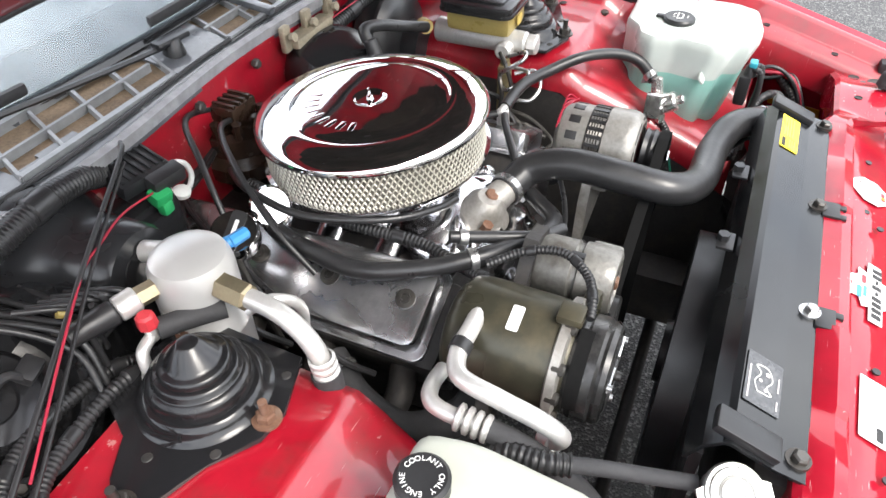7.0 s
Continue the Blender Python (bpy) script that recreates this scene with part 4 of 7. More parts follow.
part("cowl_edge", bm, material("worn_pale_edge", (0.3, 0.3, 0.31), 0.4, 0.2, 0.35, 9, 0.1, 40, tint=(0.1, 0.1, 0.105), tint_amount=0.8, tint_scale=9), car, "worn pale front edge of the cowl")
bm = B()
for x in (-0.545, ):
    box(bm, (x, 0.41, 0.893), (0.03, 0.1, 0.004), 0.0015, rot=(9, 0, 4))
    box(bm, (x, 0.41, 0.897), (0.012, 0.07, 0.004), 0.0015, rot=(9, 0, 4))
part("cowl_stay", bm, STEEL_DARK, car)
for sgn in (1, -1):
    bm = B()
    sheet(bm, lambda u, v: (sgn * (0.66 + 0.05 * u), 0.285 + 0.12 * v - 0.03 * u, 0.862 - 0.02 * u + 0.018 * v + 0.006 * noise.noise((u * 4, v * 4, 3))), lin(0, 1, 9), lin(0, 1, 9), thick=0.006)
    part("cowl_corner", bm, RED_WORN, car, "worn red sheet metal at the cowl corner")
    for k in range(2):
        part("corner_screw", cyl(B(), (sgn * (0.67 + 0.02 * k), 0.32 + 0.04 * k, 0.858), (sgn * (0.67 + 0.02 * k), 0.32 + 0.04 * k, 0.874), 0.01, seg=6, bev=0.002), STEEL_DARK, car)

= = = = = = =

■ Given problem
Exclude the pictures. Write out the remaining data exactly.

■ Task response
7.0 s
Continue the Blender Python (bpy) script that recreates this scene with part 4 of 7. More parts follow.
part("cowl_edge", bm, material("worn_pale_edge", (0.3, 0.3, 0.31), 0.4, 0.2, 0.35, 9, 0.1, 40, tint=(0.1, 0.1, 0.105), tint_amount=0.8, tint_scale=9), car, "worn pale front edge of the cowl")
bm = B()
for x in (-0.545, ):
    box(bm, (x, 0.41, 0.893), (0.03, 0.1, 0.004), 0.0015, rot=(9, 0, 4))
    box(bm, (x, 0.41, 0.897), (0.012, 0.07, 0.004), 0.0015, rot=(9, 0, 4))
part("cowl_stay", bm, STEEL_DARK, car)
for sgn in (1, -1):
    bm = B()
    sheet(bm, lambda u, v: (sgn * (0.66 + 0.05 * u), 0.285 + 0.12 * v - 0.03 * u, 0.862 - 0.02 * u + 0.018 * v + 0.006 * noise.noise((u * 4, v * 4, 3))), lin(0, 1, 9), lin(0, 1, 9), thick=0.006)
    part("cowl_corner", bm, RED_WORN, car, "worn red sheet metal at the cowl corner")
    for k in range(2):
        part("corner_screw", cyl(B(), (sgn * (0.67 + 0.02 * k), 0.32 + 0.04 * k, 0.858), (sgn * (0.67 + 0.02 * k), 0.32 + 0.04 * k, 0.874), 0.01, seg=6, bev=0.002), STEEL_DARK, car)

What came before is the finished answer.